**The task**
Scan the records for the string "Python"; copy each line where it occurs.

**The input**
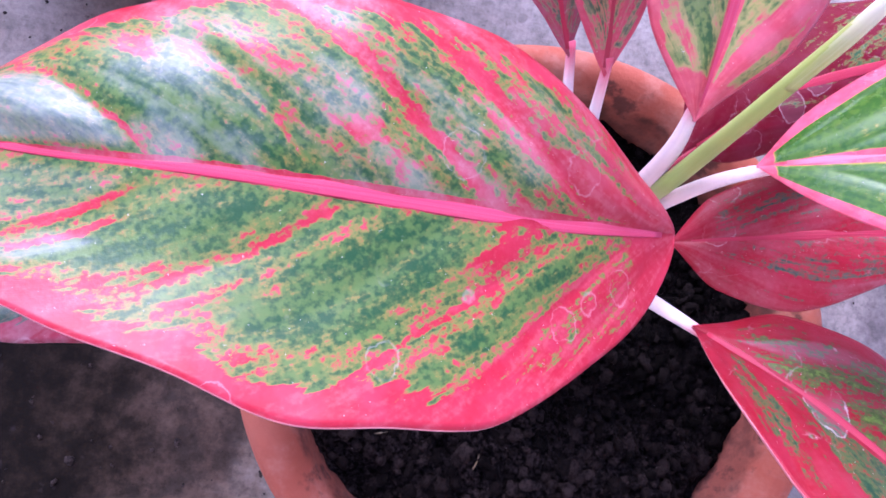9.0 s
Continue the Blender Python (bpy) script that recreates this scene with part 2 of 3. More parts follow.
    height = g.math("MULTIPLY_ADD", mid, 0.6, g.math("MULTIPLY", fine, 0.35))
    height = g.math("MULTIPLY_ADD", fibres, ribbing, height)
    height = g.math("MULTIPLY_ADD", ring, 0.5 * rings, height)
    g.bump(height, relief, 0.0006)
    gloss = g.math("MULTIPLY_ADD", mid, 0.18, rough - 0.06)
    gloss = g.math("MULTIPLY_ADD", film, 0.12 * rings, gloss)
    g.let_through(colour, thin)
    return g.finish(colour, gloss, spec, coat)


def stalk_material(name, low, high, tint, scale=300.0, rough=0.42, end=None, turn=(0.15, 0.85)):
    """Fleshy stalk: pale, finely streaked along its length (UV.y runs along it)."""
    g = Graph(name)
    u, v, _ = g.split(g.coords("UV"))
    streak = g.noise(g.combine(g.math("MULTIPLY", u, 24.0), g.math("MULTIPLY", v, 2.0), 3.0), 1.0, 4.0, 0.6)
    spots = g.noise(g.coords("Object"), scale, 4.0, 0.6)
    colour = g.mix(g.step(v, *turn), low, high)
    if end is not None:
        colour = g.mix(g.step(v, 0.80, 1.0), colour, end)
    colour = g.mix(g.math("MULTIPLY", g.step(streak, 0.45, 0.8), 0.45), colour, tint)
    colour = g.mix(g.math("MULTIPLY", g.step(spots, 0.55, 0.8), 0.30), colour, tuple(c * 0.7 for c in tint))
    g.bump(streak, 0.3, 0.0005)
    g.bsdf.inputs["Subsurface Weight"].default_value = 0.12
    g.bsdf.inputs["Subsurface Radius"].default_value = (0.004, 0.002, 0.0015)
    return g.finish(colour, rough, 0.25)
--
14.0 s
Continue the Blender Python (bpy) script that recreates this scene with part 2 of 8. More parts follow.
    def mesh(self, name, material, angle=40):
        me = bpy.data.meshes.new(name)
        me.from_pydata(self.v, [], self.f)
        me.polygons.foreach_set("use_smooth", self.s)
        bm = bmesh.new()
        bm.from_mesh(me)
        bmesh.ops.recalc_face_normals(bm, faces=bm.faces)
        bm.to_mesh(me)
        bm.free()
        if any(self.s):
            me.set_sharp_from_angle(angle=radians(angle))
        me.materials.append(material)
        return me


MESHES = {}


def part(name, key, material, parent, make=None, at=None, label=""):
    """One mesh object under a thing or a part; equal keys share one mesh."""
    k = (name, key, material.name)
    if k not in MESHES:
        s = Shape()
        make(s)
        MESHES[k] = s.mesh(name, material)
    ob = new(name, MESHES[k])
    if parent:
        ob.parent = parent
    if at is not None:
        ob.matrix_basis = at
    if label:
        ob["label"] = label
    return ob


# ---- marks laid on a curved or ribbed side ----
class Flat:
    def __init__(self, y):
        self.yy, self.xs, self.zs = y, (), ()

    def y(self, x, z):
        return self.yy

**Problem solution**
Continue the Blender Python (bpy) script that recreates this scene with part 2 of 3. More parts follow.
Continue the Blender Python (bpy) script that recreates this scene with part 2 of 8. More parts follow.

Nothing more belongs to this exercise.